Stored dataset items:
----------
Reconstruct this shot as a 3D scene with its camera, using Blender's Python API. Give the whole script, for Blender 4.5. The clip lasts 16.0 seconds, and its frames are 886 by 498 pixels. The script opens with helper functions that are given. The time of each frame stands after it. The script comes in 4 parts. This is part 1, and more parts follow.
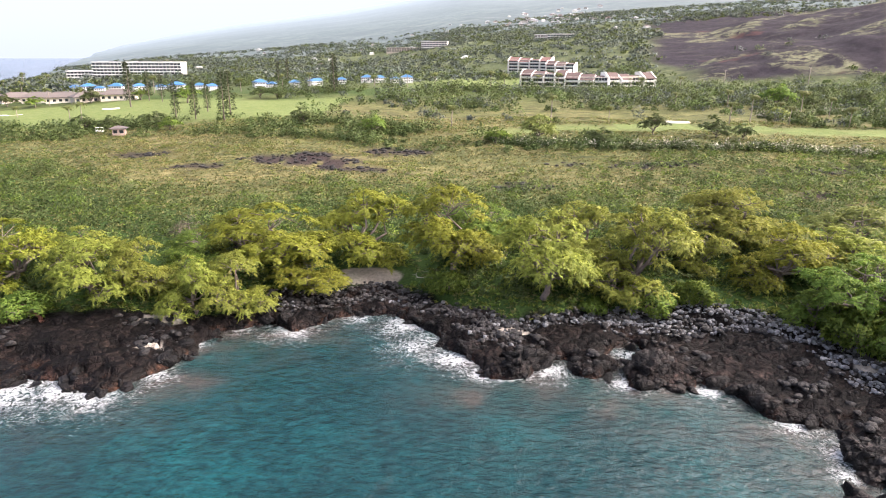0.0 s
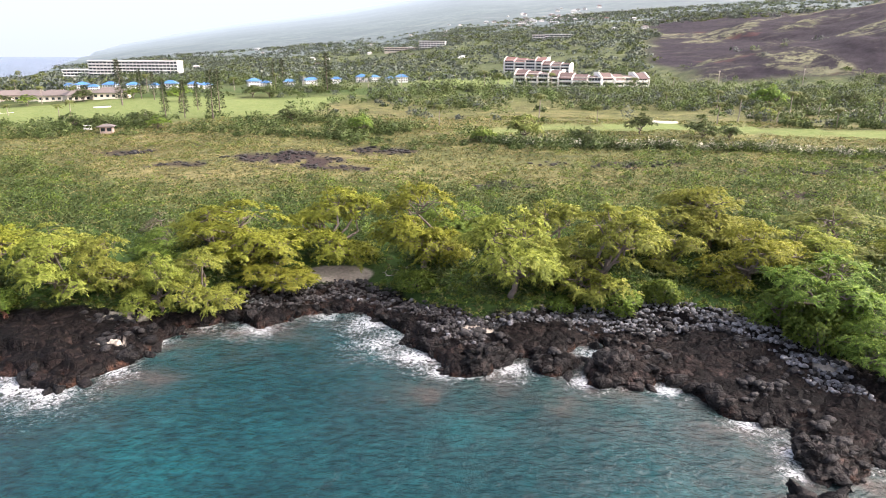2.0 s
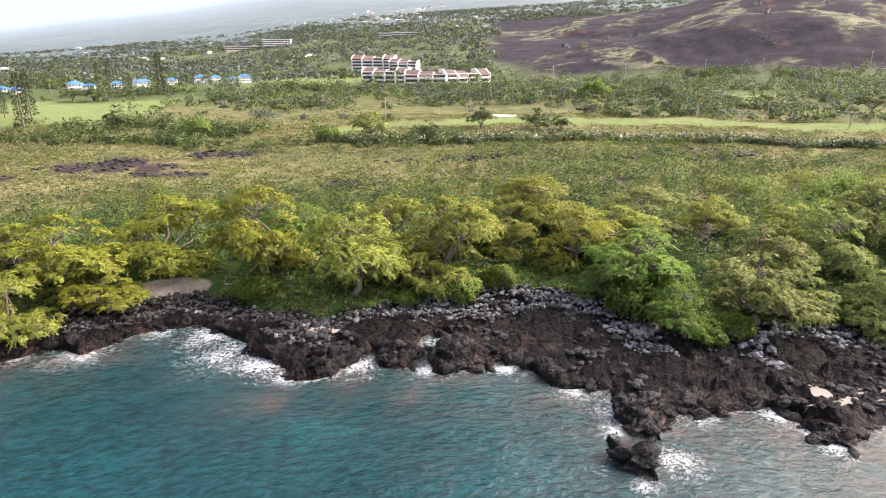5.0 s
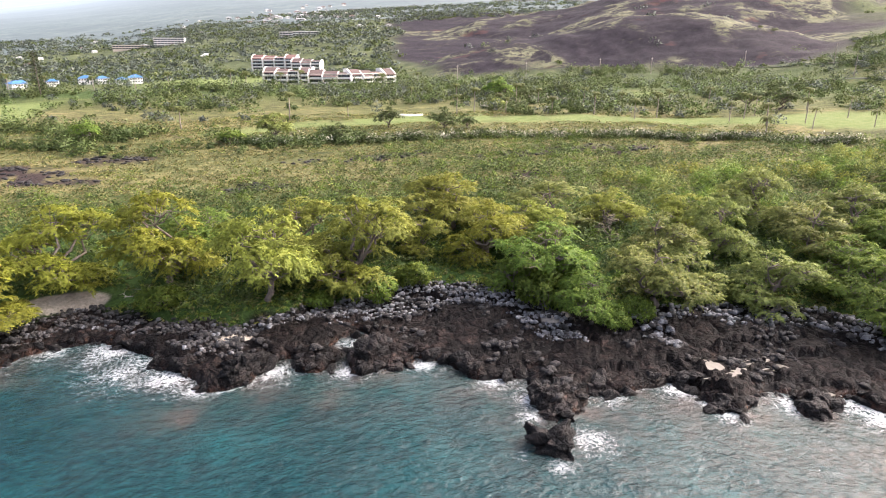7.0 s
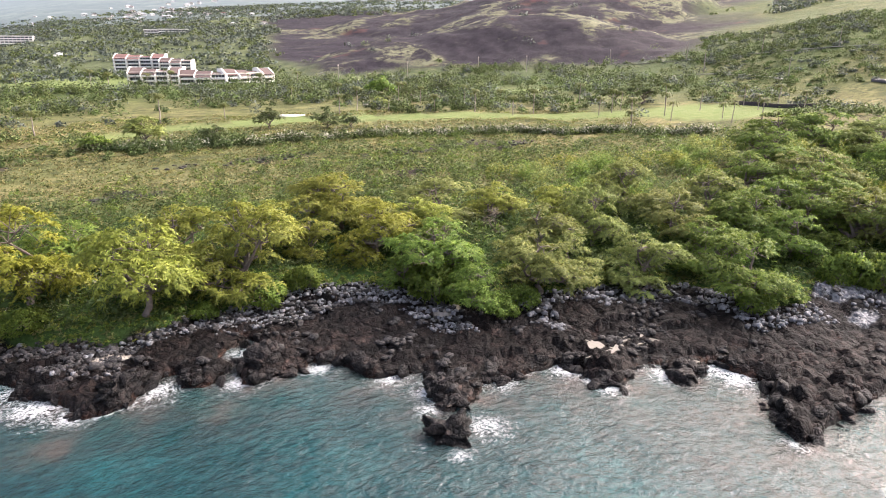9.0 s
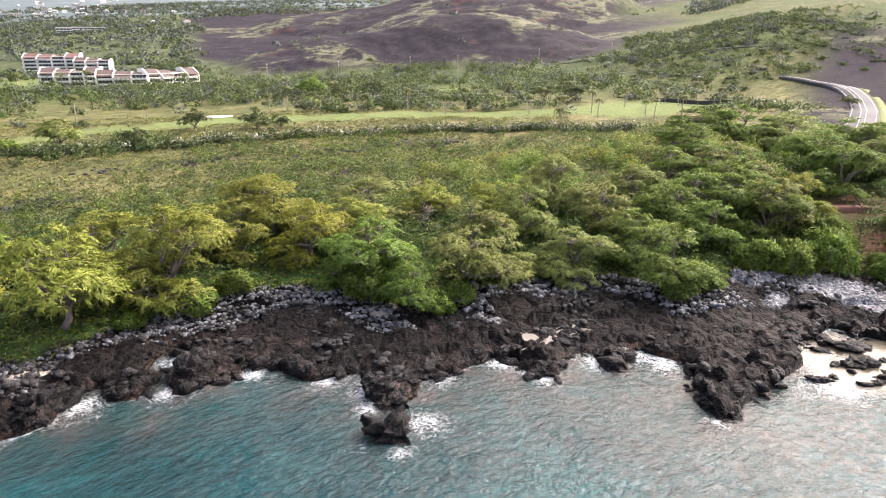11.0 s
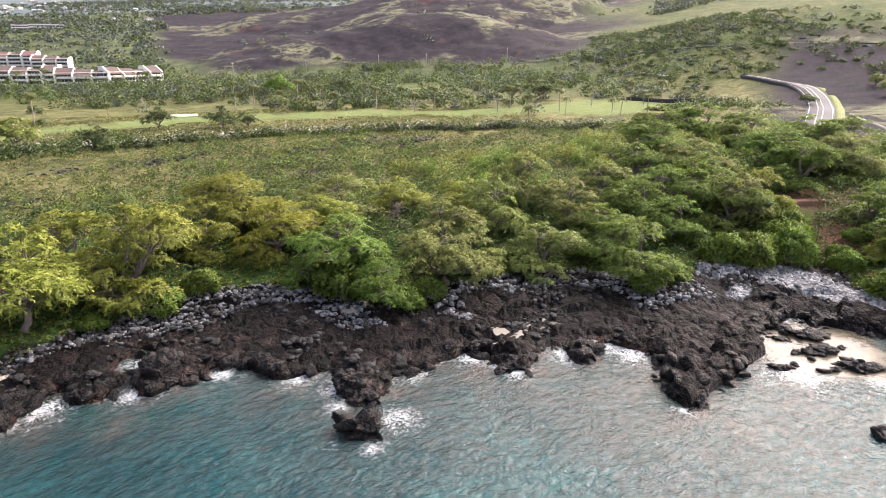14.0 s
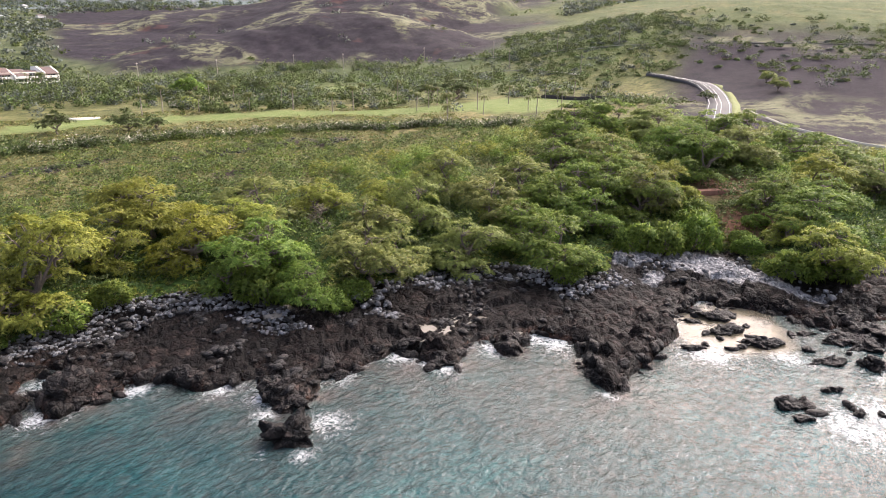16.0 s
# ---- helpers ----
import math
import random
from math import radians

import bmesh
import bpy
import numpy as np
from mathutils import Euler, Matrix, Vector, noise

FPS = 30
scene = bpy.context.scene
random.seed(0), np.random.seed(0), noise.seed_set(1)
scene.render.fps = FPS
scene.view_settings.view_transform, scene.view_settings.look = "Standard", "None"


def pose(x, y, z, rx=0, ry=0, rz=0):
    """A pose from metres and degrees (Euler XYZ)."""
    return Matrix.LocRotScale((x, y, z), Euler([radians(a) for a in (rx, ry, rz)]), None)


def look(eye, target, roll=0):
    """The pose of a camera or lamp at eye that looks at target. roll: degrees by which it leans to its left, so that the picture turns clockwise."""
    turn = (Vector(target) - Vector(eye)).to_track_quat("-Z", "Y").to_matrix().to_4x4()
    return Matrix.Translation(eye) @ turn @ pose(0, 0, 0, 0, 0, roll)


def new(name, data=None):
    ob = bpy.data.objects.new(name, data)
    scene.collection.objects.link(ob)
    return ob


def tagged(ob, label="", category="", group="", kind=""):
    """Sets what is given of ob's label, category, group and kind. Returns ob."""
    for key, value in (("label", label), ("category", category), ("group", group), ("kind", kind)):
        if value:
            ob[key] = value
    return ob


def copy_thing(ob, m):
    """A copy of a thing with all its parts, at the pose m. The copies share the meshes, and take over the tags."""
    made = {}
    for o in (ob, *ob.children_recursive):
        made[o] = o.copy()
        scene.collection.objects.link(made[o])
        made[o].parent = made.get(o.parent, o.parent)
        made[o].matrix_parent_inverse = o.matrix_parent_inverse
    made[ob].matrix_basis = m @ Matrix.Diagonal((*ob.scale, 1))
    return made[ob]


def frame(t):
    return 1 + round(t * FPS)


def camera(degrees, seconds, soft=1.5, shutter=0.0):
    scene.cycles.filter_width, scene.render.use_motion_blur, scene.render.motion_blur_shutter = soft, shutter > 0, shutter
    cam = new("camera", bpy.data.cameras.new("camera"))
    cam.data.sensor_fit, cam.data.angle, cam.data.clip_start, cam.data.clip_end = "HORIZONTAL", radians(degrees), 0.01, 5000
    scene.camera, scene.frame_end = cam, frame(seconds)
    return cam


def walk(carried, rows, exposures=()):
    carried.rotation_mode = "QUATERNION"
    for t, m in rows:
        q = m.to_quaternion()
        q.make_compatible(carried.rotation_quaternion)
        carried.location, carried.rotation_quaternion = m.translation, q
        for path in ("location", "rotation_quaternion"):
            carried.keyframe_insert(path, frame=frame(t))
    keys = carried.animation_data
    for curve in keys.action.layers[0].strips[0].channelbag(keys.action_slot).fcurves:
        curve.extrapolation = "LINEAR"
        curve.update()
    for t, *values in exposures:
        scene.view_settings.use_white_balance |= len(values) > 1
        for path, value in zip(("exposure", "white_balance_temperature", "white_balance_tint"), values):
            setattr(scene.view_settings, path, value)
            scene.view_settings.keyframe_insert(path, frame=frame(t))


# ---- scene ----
cam = camera(71.4, 16.0, 1.0)
PATH = [
    (0, (0.991, 1.83, 36.996), (0.932, 3.736, 36.394), 0.1),
    (0.5, (2.009, 1.75, 36.981), (1.95, 3.656, 36.38), 0.1),
    (1, (3.19, 1.906, 36.861), (3.131, 3.812, 36.258), 0.2),
    (1.5, (4.475, 1.906, 36.78), (4.416, 3.812, 36.178), 0.2),
    (2, (5.74, 1.938, 36.683), (5.681, 3.845, 36.081), 0.3),
    (2.5, (6.831, 1.946, 36.602), (6.77, 3.852, 36.0), 0.3),
    (3, (7.831, 1.827, 36.629), (7.77, 3.732, 36.025), 0.3),
    (3.5, (8.809, 1.706, 36.63), (8.783, 3.612, 36.025), 0.3),
    (4, (9.127, 1.543, 36.654), (9.268, 3.444, 36.049), 0.1),
    (6.5, (8.981, 0.993, 36.568), (9.533, 2.816, 35.96), -0.1),
    (7, (8.894, 0.923, 36.558), (9.539, 2.715, 35.95), -0.1),
    (7.5, (8.806, 0.723, 36.605), (9.54, 2.48, 35.995), -0.1),
    (8, (8.851, 0.586, 36.603), (9.669, 2.305, 35.992), -0.2),
    (8.5, (8.856, 0.321, 36.669), (9.747, 2.004, 36.057), -0.2),
    (9, (9.059, 0.311, 36.617), (10.019, 1.955, 36.004), -0.2),
    (11.5, (9.315, -0.363, 36.535), (10.466, 1.152, 35.92), -0.1),
    (12, (9.249, -0.447, 36.536), (10.421, 1.053, 35.921), -0.0),
    (12.5, (9.248, -0.453, 36.519), (10.432, 1.037, 35.903), -0.0),
    (13, (9.233, -0.468, 36.409), (10.426, 1.015, 35.794), -0.0),
    (13.5, (9.274, -0.432, 36.251), (10.472, 1.047, 35.636), -0.0),
    (14, (9.272, -0.419, 36.093), (10.473, 1.057, 35.476), 0.0),
    (14.5, (9.384, -0.563, 35.964), (10.629, 0.875, 35.348), -0.0),
    (15, (9.352, -0.505, 35.954), (10.686, 0.852, 35.337), -0.1),
    (15.5, (9.359, -0.453, 35.89), (10.723, 0.873, 35.273), -0.1),
    (16, (9.363, -0.374, 35.833), (10.742, 0.936, 35.216), -0.0),
]
SKY_STRENGTH = 0.11
SUN_AZ, SUN_EL = 108.0, 42.0
GLOW_AZ, GLOW_EL = 84.0, 27.0
walk(cam, [(t, look(e, g, r)) for t, e, g, r in PATH], [(0.0, 0.09, 5950, 14), (8.0, 0.11, 5950, 14), (12.5, 0.03, 5950, 14), (14.5, -0.09, 5950, 14), (16.0, -0.2, 5950, 14)])

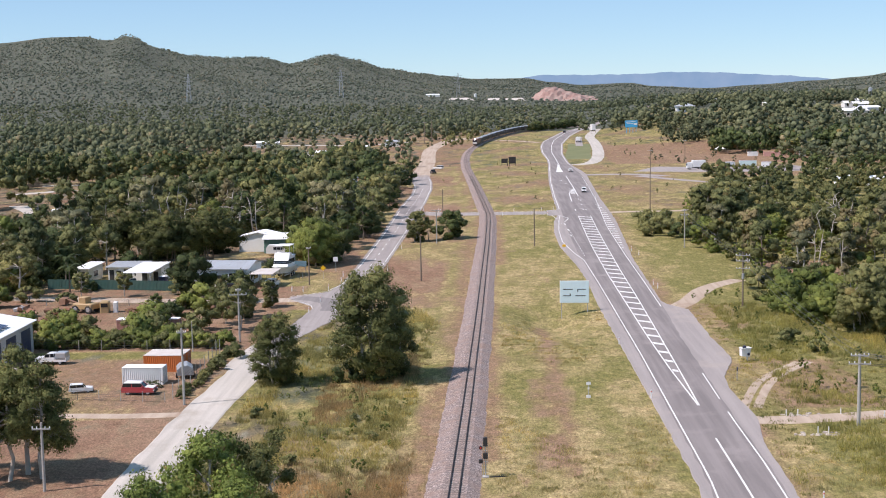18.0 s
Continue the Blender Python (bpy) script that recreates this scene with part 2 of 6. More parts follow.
RIDGE = [(-0.6, 165), (-0.42, 179), (-0.36, 190), (-0.32, 204), (-0.294, 204), (-0.28, 189), (-0.264, 206), (-0.24, 164), (-0.218, 144), (-0.188, 135), (-0.165, 136), (-0.144, 115), (-0.113, 142),
         (-0.095, 125), (-0.071, 96), (-0.043, 80), (-0.03, 73), (-0.005, 62), (0.03, 62), (0.05, 49), (0.073, 38), (0.107, 42), (0.128, 29),
         (0.166, 21), (0.2, 29), (0.243, 39), (0.28, 48), (0.297, 59), (0.318, 75), (0.333, 89), (0.358, 83), (0.6, 94)]


def ridge_height(az):
    for (a, h), (b, k) in zip(RIDGE, RIDGE[1:]):
        if a <= az <= b:
            return h + (k - h) * smooth(a, b, az)
    return RIDGE[0][1] if az < RIDGE[0][0] else RIDGE[-1][1]


def land(x, y):
    """Height of the ground."""
    z = 0.9 * smooth(330, 430, y) + 0.4 * smooth(430, 620, y) + 6.7 * smooth(640, 1000, y)
    z += 17.0 * smooth(75, 190, x) * smooth(700, 1050, y)
    z -= 2.0 * math.exp(-((x - 14.0) / 4.5) ** 2 - ((y - 213) / 14) ** 2)
    if y > 1150:
        r = math.hypot(x, y)
        az = x / y
        far = 4150 + 150 * math.sin(az * 9)
        u = (r - 1400) / (far - 1400)
        up = 0.25 * u + 0.75 * u * abs(u) if r < far else 1 - 0.85 * smooth(far, far + 700, r)
        z = z * (1 - smooth(1250, 2200, r)) + ridge_height(az) * max(up, 0)
        z += smooth(1400, 2200, r) * up * (1 - smooth(3300, 4100, r)) * (14 * math.sin(x * 0.008 + 1.3) * math.sin(y * 0.005) + 9 * math.sin(x * 0.017 + y * 0.011))
    return z


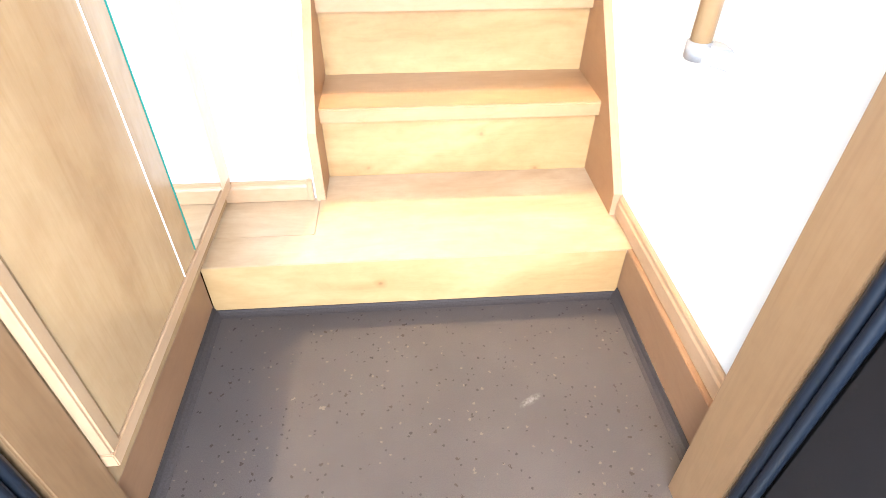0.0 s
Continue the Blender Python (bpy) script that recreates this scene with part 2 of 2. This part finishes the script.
# ---- mesh helpers ----
def soften(bm, width, segments=2, angle=30):
    if width:
        edges = [e for e in bm.edges if len(e.link_faces) == 2 and e.calc_face_angle(0) > radians(angle)]
        bmesh.ops.bevel(bm, geom=edges, offset=width, segments=segments, affect="EDGES", clamp_overlap=True)
    return bm


def box(x0, x1, y0, y1, z0, z1, bevel=0.0, bm=None):
    own = bmesh.new()
    bmesh.ops.create_cube(own, size=1.0, matrix=Matrix.Translation(((x0 + x1) / 2, (y0 + y1) / 2, (z0 + z1) / 2))
                          @ Matrix.Diagonal((x1 - x0, y1 - y0, z1 - z0, 1)))
    soften(own, bevel)
    return merge(bm, own) if bm else own


def merge(bm, other):
    data = bpy.data.meshes.new("tmp")
    other.to_mesh(data)
    other.free()
    bm.from_mesh(data)
    bpy.data.meshes.remove(data)
    return bm


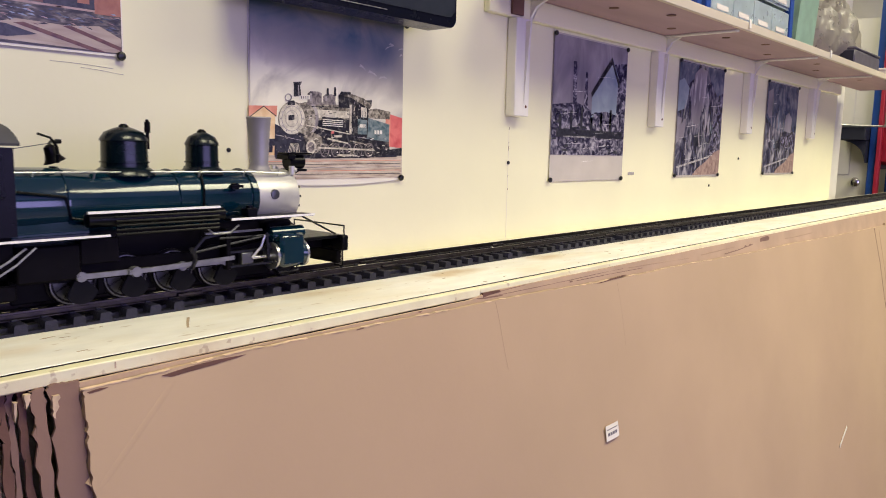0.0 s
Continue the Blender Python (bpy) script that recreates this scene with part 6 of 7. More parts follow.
----------
Set down, exactly and alone, the run of lines from the line that has "from mathutils import" to the line that has "return Matrix.Translation(eye) @".

▶ **TASK RESPONSE**
from mathutils import Euler, Matrix, Vector, noise

FPS = 30
scene = bpy.context.scene
random.seed(0), np.random.seed(0), noise.seed_set(1)
scene.render.fps = FPS
scene.view_settings.view_transform, scene.view_settings.look = "Standard", "None"


def pose(x, y, z, rx=0, ry=0, rz=0):
    """A pose from metres and degrees (Euler XYZ)."""
    return Matrix.LocRotScale((x, y, z), Euler([radians(a) for a in (rx, ry, rz)]), None)


def look(eye, target, roll=0):
    """The pose of a camera or lamp at eye that looks at target. roll: degrees by which it leans to its left, so that the picture turns clockwise."""
    turn = (Vector(target) - Vector(eye)).to_track_quat("-Z", "Y").to_matrix().to_4x4()
    return Matrix.Translation(eye) @ turn @ pose(0, 0, 0, 0, 0, roll)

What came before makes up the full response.